-- Stated goal --
Copy out every line containing the word "noise".

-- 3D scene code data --
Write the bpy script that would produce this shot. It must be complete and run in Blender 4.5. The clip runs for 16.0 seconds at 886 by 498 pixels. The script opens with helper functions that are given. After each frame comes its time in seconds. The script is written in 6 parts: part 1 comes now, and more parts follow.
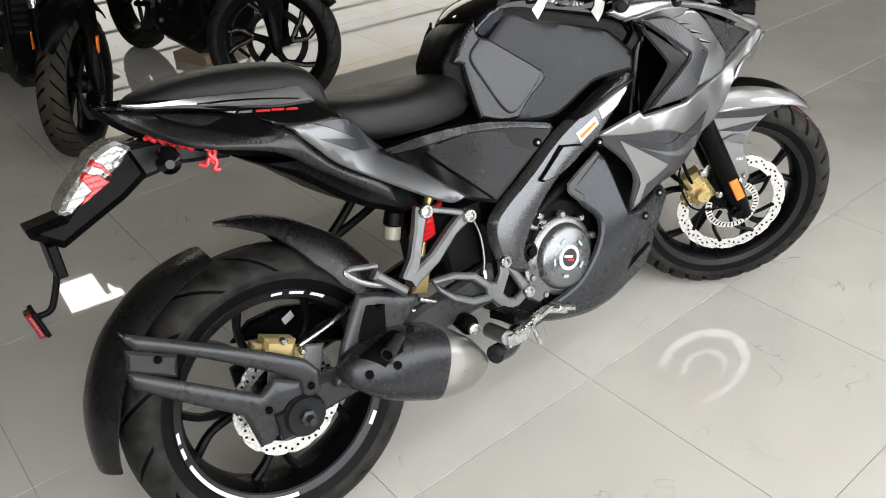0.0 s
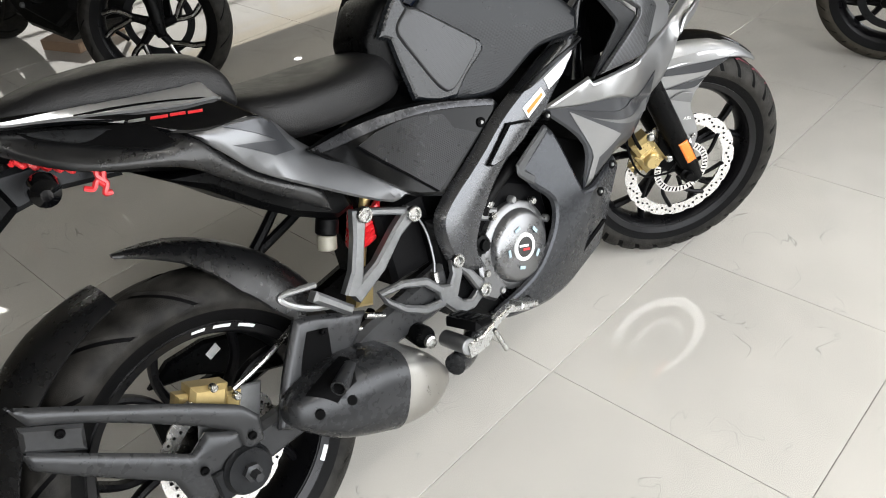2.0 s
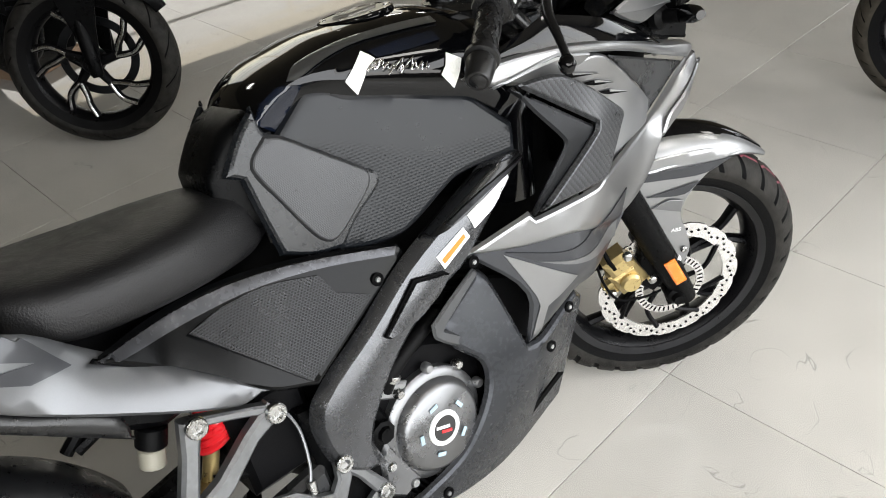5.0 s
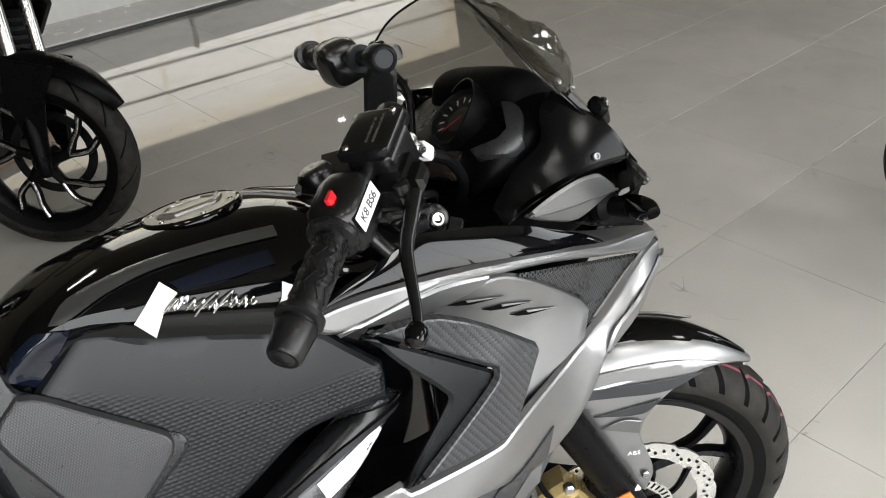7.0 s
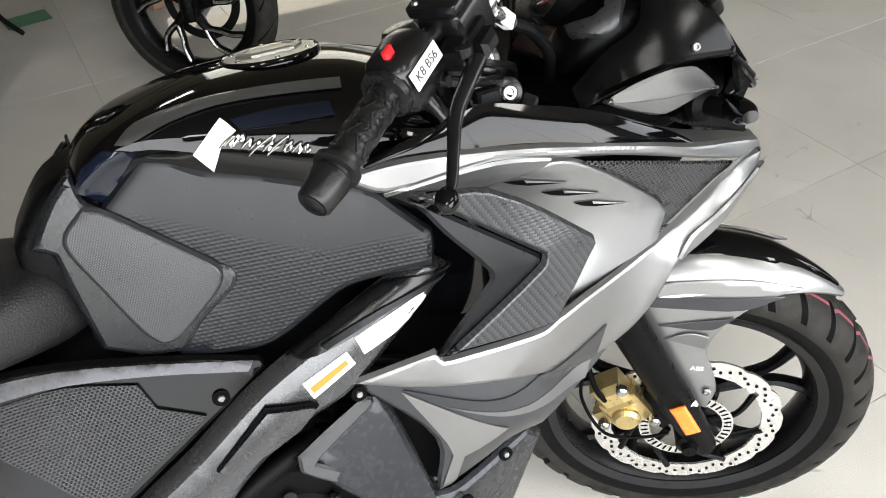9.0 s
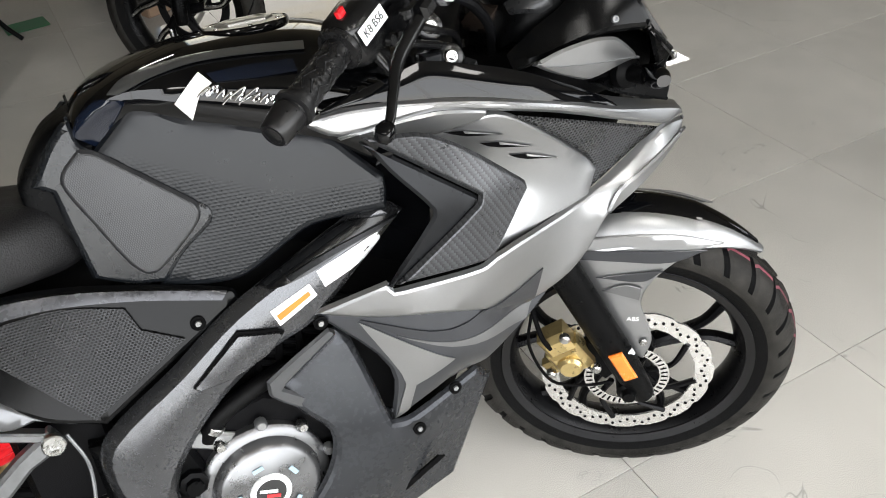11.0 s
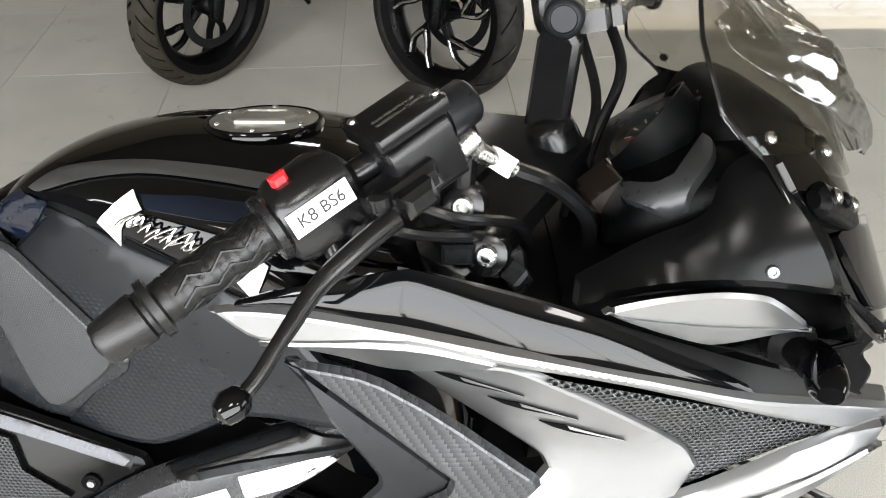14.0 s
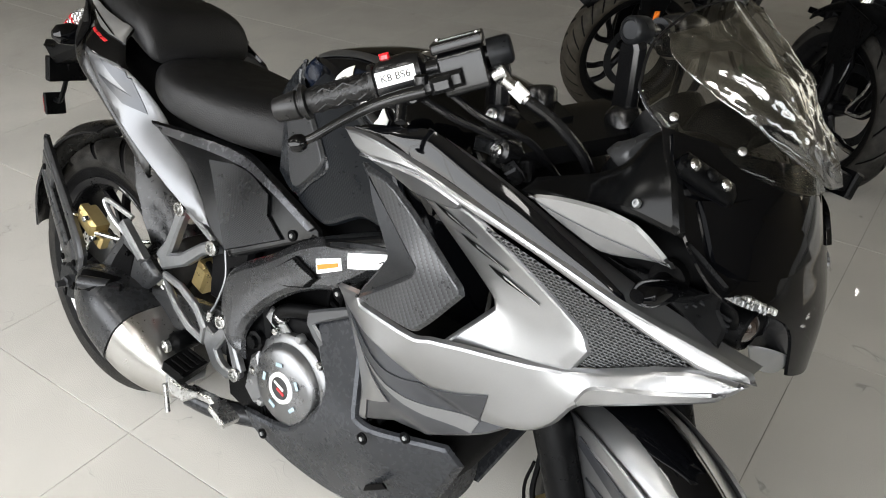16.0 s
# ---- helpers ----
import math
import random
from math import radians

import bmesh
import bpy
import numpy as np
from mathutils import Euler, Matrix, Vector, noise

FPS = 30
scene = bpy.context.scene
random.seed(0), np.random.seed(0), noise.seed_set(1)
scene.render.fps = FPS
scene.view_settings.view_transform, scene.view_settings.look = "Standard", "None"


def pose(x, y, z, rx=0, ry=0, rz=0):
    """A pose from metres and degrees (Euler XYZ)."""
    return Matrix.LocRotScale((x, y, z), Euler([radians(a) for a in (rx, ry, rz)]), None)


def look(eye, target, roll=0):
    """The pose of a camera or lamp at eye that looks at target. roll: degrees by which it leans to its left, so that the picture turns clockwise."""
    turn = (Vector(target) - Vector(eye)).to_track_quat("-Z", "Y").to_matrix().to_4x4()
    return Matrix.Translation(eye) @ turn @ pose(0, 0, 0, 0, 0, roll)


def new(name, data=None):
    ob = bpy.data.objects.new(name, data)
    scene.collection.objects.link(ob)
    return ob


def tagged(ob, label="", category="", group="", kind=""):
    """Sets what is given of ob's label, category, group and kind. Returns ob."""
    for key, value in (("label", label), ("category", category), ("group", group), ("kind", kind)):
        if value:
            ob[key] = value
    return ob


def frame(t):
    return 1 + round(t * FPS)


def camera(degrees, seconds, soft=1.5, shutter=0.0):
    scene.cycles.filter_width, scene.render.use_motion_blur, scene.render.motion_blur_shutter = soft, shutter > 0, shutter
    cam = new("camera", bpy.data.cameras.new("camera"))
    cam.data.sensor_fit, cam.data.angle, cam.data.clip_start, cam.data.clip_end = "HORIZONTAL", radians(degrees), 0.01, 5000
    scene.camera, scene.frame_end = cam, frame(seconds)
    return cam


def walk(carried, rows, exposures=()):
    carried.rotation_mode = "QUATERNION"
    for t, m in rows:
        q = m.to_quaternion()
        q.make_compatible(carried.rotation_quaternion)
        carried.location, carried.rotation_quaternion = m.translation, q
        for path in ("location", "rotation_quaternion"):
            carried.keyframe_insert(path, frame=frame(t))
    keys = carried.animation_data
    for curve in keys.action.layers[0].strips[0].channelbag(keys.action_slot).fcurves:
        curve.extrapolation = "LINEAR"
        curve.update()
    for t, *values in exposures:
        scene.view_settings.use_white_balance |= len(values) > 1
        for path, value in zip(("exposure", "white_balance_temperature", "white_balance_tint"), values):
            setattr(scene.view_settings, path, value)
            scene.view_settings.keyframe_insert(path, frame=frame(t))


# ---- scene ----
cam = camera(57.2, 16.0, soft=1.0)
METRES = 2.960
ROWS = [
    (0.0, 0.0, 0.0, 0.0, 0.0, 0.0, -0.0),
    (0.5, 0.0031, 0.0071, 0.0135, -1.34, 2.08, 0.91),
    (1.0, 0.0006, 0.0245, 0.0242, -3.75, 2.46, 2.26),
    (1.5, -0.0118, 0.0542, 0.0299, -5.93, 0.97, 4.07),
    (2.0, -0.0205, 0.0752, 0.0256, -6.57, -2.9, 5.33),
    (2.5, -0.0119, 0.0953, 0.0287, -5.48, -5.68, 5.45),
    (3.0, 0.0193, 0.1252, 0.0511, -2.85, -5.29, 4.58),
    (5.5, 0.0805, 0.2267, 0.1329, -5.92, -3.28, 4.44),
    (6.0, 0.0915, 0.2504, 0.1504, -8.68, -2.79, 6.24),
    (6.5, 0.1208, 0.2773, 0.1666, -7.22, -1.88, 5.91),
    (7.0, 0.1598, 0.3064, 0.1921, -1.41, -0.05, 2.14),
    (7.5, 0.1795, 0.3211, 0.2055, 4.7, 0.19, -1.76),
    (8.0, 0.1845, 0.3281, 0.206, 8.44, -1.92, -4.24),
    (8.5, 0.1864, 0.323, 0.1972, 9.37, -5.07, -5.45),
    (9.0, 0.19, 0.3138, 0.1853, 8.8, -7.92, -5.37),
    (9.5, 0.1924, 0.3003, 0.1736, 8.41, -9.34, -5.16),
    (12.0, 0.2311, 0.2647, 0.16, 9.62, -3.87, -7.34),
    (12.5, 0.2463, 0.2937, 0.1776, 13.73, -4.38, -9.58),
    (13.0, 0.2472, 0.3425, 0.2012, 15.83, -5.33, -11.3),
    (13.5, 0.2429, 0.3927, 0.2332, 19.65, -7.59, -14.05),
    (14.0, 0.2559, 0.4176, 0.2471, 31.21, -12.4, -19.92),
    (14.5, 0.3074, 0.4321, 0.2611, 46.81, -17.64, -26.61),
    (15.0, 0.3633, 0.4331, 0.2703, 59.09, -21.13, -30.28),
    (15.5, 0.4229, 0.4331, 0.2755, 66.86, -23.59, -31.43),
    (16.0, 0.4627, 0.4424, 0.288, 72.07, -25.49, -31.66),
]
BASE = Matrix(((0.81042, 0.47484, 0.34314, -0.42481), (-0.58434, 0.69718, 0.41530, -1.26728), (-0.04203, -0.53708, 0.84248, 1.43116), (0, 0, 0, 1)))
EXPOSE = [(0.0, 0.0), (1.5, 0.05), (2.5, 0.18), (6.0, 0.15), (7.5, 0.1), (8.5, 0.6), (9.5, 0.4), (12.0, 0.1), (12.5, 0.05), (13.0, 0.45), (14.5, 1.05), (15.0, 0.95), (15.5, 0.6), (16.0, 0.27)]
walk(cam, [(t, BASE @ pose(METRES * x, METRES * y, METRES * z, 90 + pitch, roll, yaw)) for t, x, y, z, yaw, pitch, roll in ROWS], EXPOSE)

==

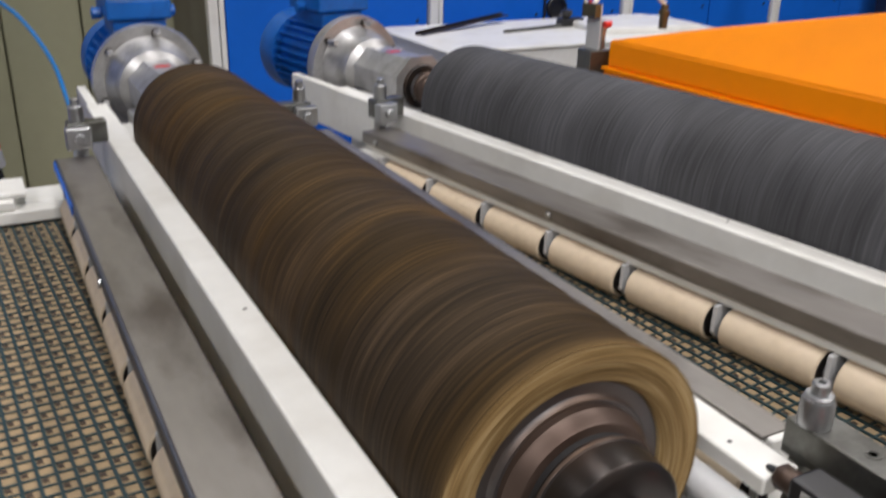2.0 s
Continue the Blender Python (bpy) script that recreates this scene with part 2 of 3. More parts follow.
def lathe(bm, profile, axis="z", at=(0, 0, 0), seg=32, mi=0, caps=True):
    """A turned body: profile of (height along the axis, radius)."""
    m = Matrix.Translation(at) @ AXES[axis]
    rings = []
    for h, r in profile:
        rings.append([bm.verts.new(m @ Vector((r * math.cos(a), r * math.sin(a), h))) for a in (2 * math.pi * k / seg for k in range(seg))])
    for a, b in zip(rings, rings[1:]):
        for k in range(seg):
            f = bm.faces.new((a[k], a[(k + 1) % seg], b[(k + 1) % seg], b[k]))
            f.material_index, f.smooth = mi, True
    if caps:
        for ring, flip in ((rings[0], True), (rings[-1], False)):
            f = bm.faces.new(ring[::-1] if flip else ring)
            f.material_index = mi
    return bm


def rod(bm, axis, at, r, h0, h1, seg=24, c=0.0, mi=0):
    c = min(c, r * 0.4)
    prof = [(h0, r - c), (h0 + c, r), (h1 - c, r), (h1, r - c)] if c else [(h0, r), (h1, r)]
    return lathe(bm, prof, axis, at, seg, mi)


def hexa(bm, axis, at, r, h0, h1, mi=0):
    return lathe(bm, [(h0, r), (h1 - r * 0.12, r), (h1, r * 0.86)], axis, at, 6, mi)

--

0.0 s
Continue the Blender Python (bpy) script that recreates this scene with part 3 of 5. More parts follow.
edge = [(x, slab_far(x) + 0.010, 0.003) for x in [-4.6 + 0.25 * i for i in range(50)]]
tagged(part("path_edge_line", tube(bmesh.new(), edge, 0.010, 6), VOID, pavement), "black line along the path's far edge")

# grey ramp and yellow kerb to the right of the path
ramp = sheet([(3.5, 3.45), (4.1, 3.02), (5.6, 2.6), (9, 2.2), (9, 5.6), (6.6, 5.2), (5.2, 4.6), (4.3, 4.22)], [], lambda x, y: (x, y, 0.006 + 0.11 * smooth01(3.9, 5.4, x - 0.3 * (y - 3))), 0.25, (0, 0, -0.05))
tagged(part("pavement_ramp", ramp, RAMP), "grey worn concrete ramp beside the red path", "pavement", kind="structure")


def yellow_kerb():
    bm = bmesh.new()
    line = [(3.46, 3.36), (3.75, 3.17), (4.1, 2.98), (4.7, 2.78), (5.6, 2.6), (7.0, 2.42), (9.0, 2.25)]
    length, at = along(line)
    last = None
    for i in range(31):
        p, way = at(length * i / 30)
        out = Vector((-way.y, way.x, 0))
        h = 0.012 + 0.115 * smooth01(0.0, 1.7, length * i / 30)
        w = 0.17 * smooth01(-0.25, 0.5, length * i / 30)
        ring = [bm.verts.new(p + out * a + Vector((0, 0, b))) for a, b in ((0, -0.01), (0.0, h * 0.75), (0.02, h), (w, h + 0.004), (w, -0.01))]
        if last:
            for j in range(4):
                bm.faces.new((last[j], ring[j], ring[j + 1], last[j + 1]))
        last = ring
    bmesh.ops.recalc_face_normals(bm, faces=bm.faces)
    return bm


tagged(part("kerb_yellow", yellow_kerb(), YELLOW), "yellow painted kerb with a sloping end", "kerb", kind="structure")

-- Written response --
from mathutils import Euler, Matrix, Vector, noise
random.seed(0), np.random.seed(0), noise.seed_set(1)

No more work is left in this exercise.